It's in UK's interest to support other countries through Covid-19 pandemic | Annie Lewis
While life in the UK seems to be getting progressively better, another country on the other side of the world is being defeated by the pandemic.
The situation in India is chaotic and devastating, with the country currently battling more than 20m infections.
To put it into perspective, the UK’s deadliest day was January 20 where 1,820 deaths were recorded. On April 28, India recorded more than 3,000. However due to erratic testing and records, the official figure is actually unknown.
Outside some crematoriums in Delhi, dozens of dead bodies were on the pavements, covered with sheets and flowers in the heat.
What has made things worse is the slow vaccine roll-out. Although the country is home to the Serum Institute – the world’s biggest vaccine manufacturer – only 10 per cent of India’s population have received their first vaccine.
Although many of us can sympathise with the country and its dire situation from a distance, it simply reiterates how the vaccine roll-out needs to be distributed fairly across the world.
India is 13 times bigger than the UK. The sheer number of people the country has to vaccinate is almost incomprehensible to us in the UK. For those living in rural parts of the country, it is almost impossible to receive medication without transport.
But what is happening in India is microcosmic of other third-world countries. Afghanistan, Nigeria, Egypt and Vietnam are just a handful which have vaccinated less than one per cent of their population.
More needs to be done to ensure governments and countries with low socio-economic levels are supported during the pandemic. No country should look at the vaccine roll-out as a race. Until these other countries catch up, the pandemic continues to threaten our sense of normality with emerging variants.
The more these variants ravage through different countries, the higher chance it will arrive in the UK. It is in all of our interests to support other countries defeating coronavirus and rolling out the vaccine.
The Gates’ divorce could have huge global implications
Philanthropic billionaires Bill and Melinda Gates are divorcing after 27 years of marriage.

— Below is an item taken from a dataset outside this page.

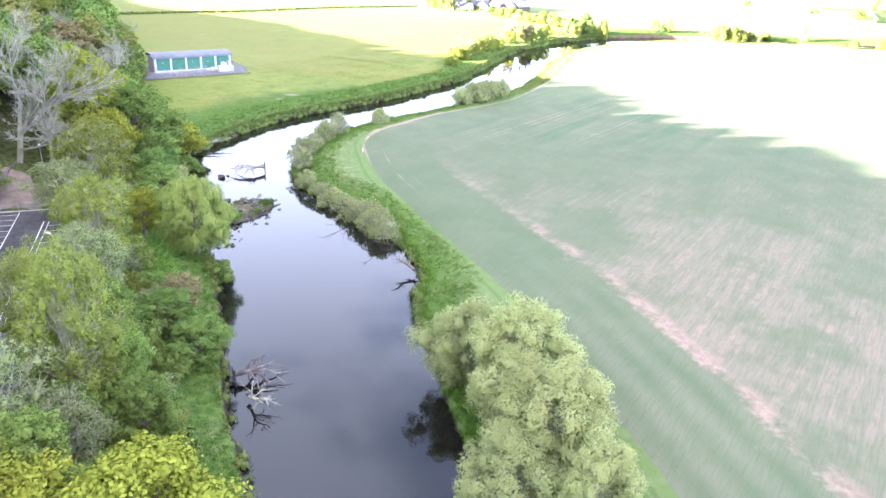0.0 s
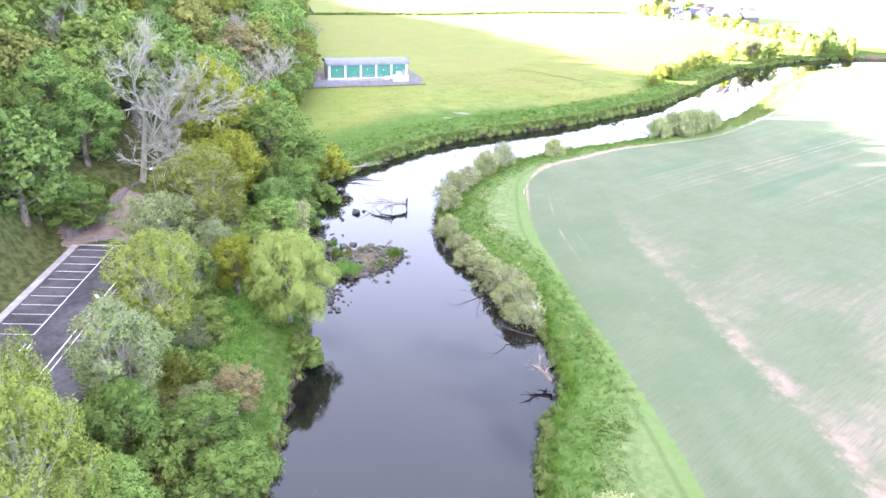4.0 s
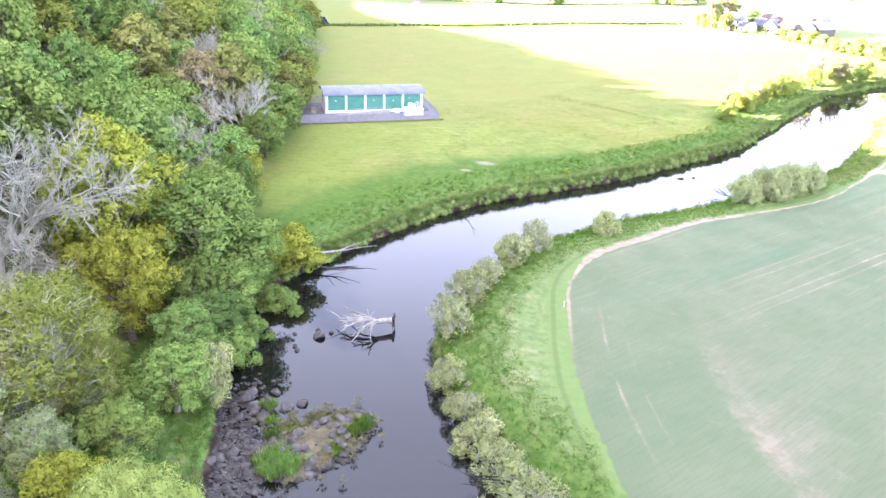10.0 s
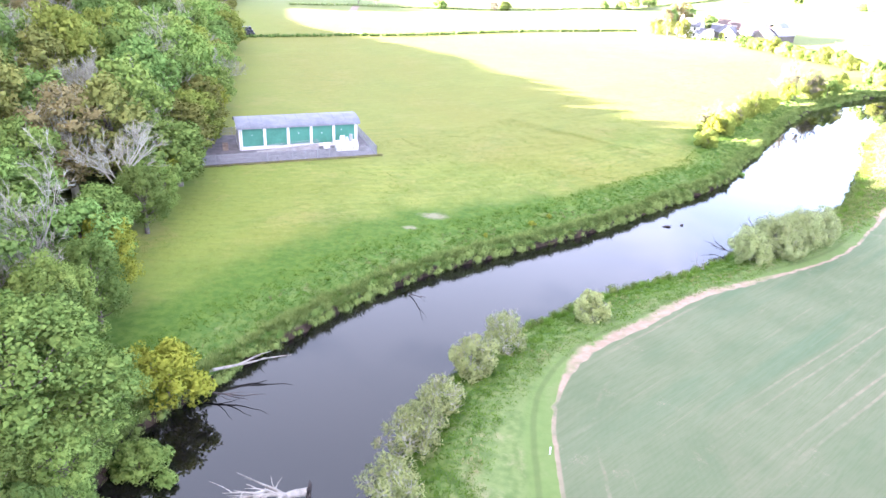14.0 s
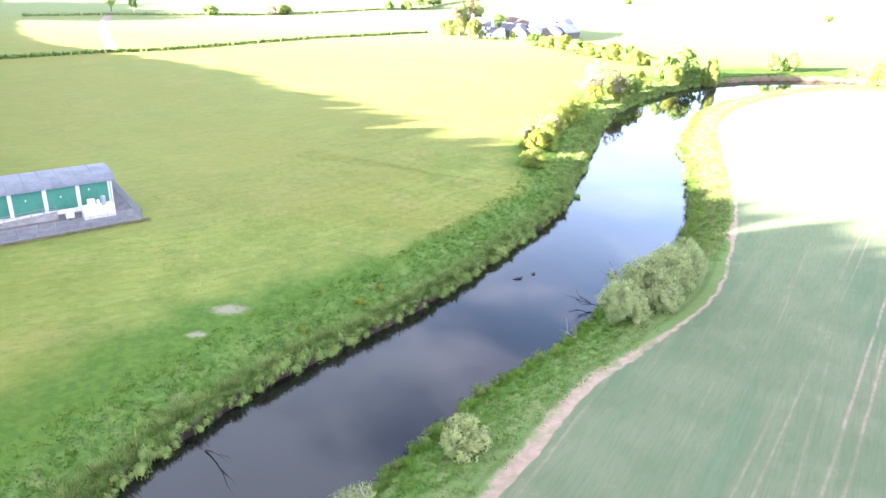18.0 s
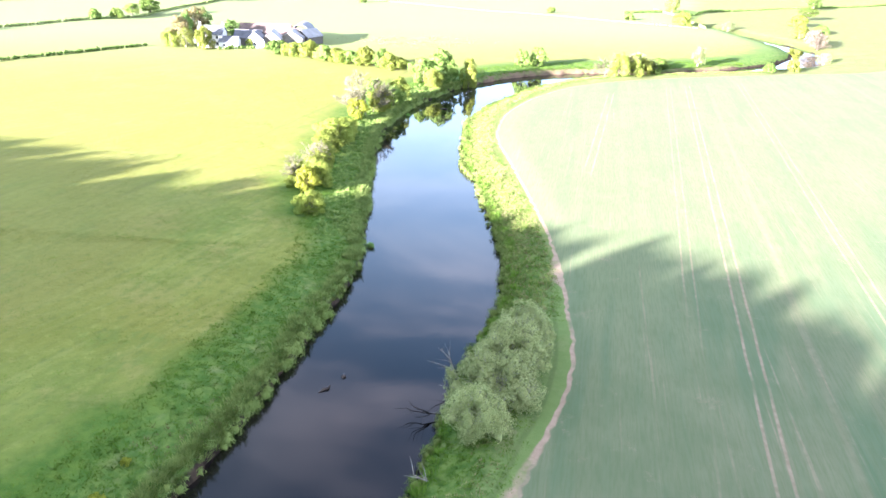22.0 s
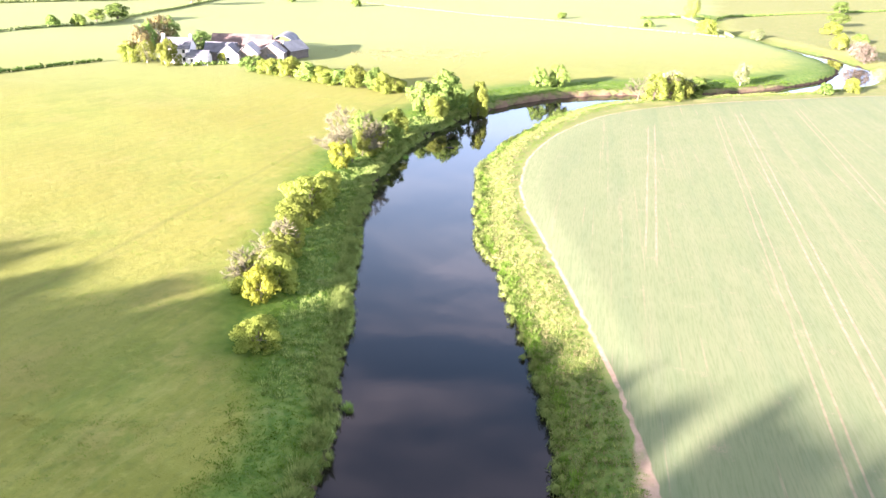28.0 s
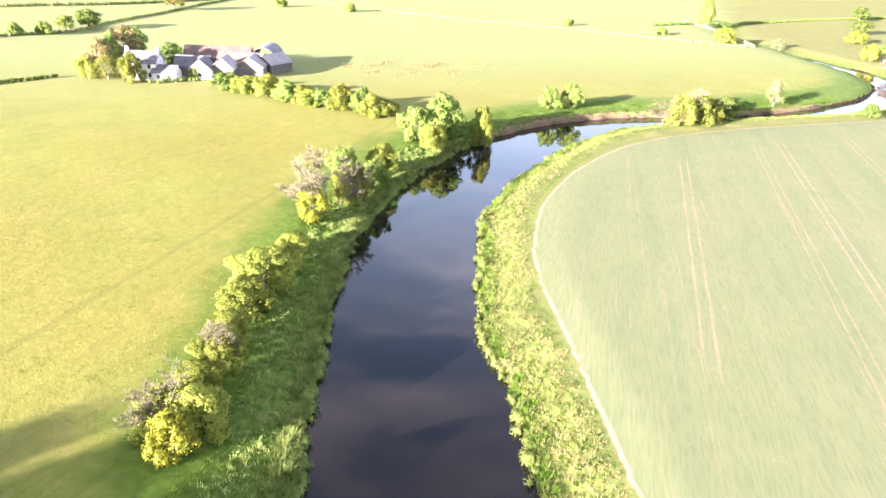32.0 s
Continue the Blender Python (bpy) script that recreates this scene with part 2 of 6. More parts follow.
def field_colours(n, p):
    """The ground: meadow, rough bank, crop, bare soil, woodland floor, told apart by distances kept on the mesh."""
    xyz = n.put("ShaderNodeSeparateXYZ")
    n.wire(p, xyz.inputs[0])
    x, y = xyz.outputs[0], xyz.outputs[1]
    river, crop, wood, meadow = n.attr("river"), n.attr("crop"), n.attr("wood"), n.attr("meadow")
    far, mid, fine, grain = n.noise(0.018, p), n.noise(0.11, p, 4.0), n.noise(0.9, p, 4.0), n.noise(5.0, p, 5.0, 0.7)
    wob = n.math("MULTIPLY", n.math("SUBTRACT", fine, 0.5), 1.6)
    # grazed meadow
    grass = n.mix(n.span(mid, 0.3, 0.7), (0.115, 0.16, 0.03), (0.17, 0.212, 0.045))
    grass = n.mix(n.span(far, 0.35, 0.65), grass, (0.155, 0.168, 0.032))
    grass = n.mix(n.math("MULTIPLY", n.span(grain, 0.45, 0.75), 0.45), grass, (0.13, 0.165, 0.035))
    streak = n.noise(0.5, n.scaled(p, 0.08, 1.6, 1.0, -40), 3.0)
    grass = n.mix(n.math("MULTIPLY", n.span(streak, 0.5, 0.7), 0.12), grass, (0.29, 0.32, 0.13))
    tuft = n.noise(0.6, p, 5.0, 0.7)
    grass = n.mix(n.math("MULTIPLY", n.span(tuft, 0.5, 0.72), 0.5), grass, (0.205, 0.25, 0.06))
    grass = n.mix(n.math("MULTIPLY", n.span(tuft, 0.30, 0.46, 1.0, 0.0), 0.5), grass, (0.075, 0.12, 0.03))
    grass = n.mix(n.math("MULTIPLY", n.span(wood, -26.0, -2.0), 0.6), grass, (0.13, 0.205, 0.035))
    worn_grass = n.span(n.math("ADD", n.math("MULTIPLY", n.noise(0.07, p, 4.0, 0.65), 0.75), n.math("MULTIPLY", tuft, 0.3)), 0.54, 0.68)
    grass = n.mix(n.math("MULTIPLY", worn_grass, 0.4), grass, (0.225, 0.21, 0.075))
    rank = n.span(n.noise(0.17, n.scaled(p, 1.0, 0.6, 1.0, 30), 4.0, 0.7), 0.55, 0.68)
    grass = n.mix(n.math("MULTIPLY", rank, 0.4), grass, (0.085, 0.15, 0.028))
    ruts = n.math("SINE", n.math("MULTIPLY", n.math("ADD", meadow, n.math("MULTIPLY", mid, 3.0)), 2.6))
    grass = n.mix(n.math("MULTIPLY", n.span(ruts, 0.2, 0.95), n.span(fine, 0.3, 0.65, 0.0, 0.28)), grass, (0.10, 0.13, 0.03))
    crossing = n.math("SUBTRACT", n.math("ADD", n.math("MULTIPLY", x, -0.786), n.math("MULTIPLY", y, 0.618)), 225.0)
    crossing = n.math("ABSOLUTE", n.math("ADD", crossing, n.math("MULTIPLY", n.math("SUBTRACT", mid, 0.5), 2.0)))
    grass = n.mix(n.math("MULTIPLY", n.span(crossing, 0.2, 0.9, 1.0, 0.0), n.span(y, 300.0, 340.0, 0.0, 0.5)), grass, (0.085, 0.105, 0.03))
    wheel = n.math("SINE", n.math("MULTIPLY", n.math("ADD", n.math("MULTIPLY", x, -0.786), n.math("MULTIPLY", y, 0.618)), 1.9))
    grass = n.mix(n.math("MULTIPLY", n.span(wheel, 0.3, 1.0), n.math("MULTIPLY", n.span(y, 290.0, 330.0), n.span(n.noise(0.2, p, 3.0), 0.4, 0.65, 0.0, 0.3))), grass, (0.10, 0.115, 0.03))
    # the older ley beyond the diagonal
    old = n.span(n.math("ADD", meadow, n.math("MULTIPLY", wob, 1.5)), -5.0, 6.0)
    grass = n.mix(n.math("MULTIPLY", old, 0.4), grass, (0.155, 0.17, 0.046))
    reach = n.math("ADD", n.span(y, 215.0, 275.0, 1.0, 0.4), n.span(y, 288.0, 312.0, 0.0, 0.4))
    lush = n.span(n.math("ADD", n.math("DIVIDE", river, reach), n.math("MULTIPLY", n.math("SUBTRACT", mid, 0.5), 18.0)), 14.0, 29.0, 0.88, 0.0)
    grass = n.mix(lush, grass, n.mix(n.span(fine, 0.35, 0.65), (0.036, 0.098, 0.012), (0.066, 0.132, 0.018)))
    # far meadow turns paler and greener: distance haze put into its colour
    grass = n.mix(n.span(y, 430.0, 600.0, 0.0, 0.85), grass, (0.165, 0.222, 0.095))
    for cx, cy, size in ((-51.0, 232.0, 3.6), (-53.5, 225.0, 2.2), (-45.0, 221.0, 1.6)):
        gone = n.math("ADD", n.math("POWER", n.math("SUBTRACT", x, cx), 2.0), n.math("POWER", n.math("MULTIPLY", n.math("SUBTRACT", y, cy), 1.8), 2.0))
        gone = n.math("ADD", n.math("SQRT", gone), n.math("MULTIPLY", n.math("SUBTRACT", n.noise(0.5, p, 4.0, 0.7), 0.5), size * 1.6))
        grass = n.mix(n.span(gone, size * 0.25, size * 0.95, 0.75, 0.0), grass, (0.235, 0.225, 0.155))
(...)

A joint statement released by the couple said ‘we no longer believe we can grow together as a couple in this next phase of our lives’.
This potentially has huge implications for one of the biggest philanthropies in the world – The Bill and Melinda Gates Foundation – which spends $5bn a year across the world. One divorce attorney tweeted: ‘Can’t think of a single divorce in history with farther reaching implications.’
With Amazon’s Jeff Bezos and MacKenzie Scott’s divorce settlement costing $36 billion, this one is likely to be a bit bigger…
I hope the government is wary about foreign travel
Many of us are eagerly awaiting the travel guidance to be released on May 17.
It has been rumoured that some destinations, including Portugal and Canaries, are no longer classed as ‘unacceptably high’ risk.
While many are desperate to jump on a plane and fly to sunnier climes, I hope the government is wary about how much the country opens up and to which countries.
With foreign holidays and travel comes the scary prospect of new variants entering the country and potentially further lockdowns.
I think the government will rely on the public to take their own personal responsibility, which perhaps doesn’t fill me with the most confidence.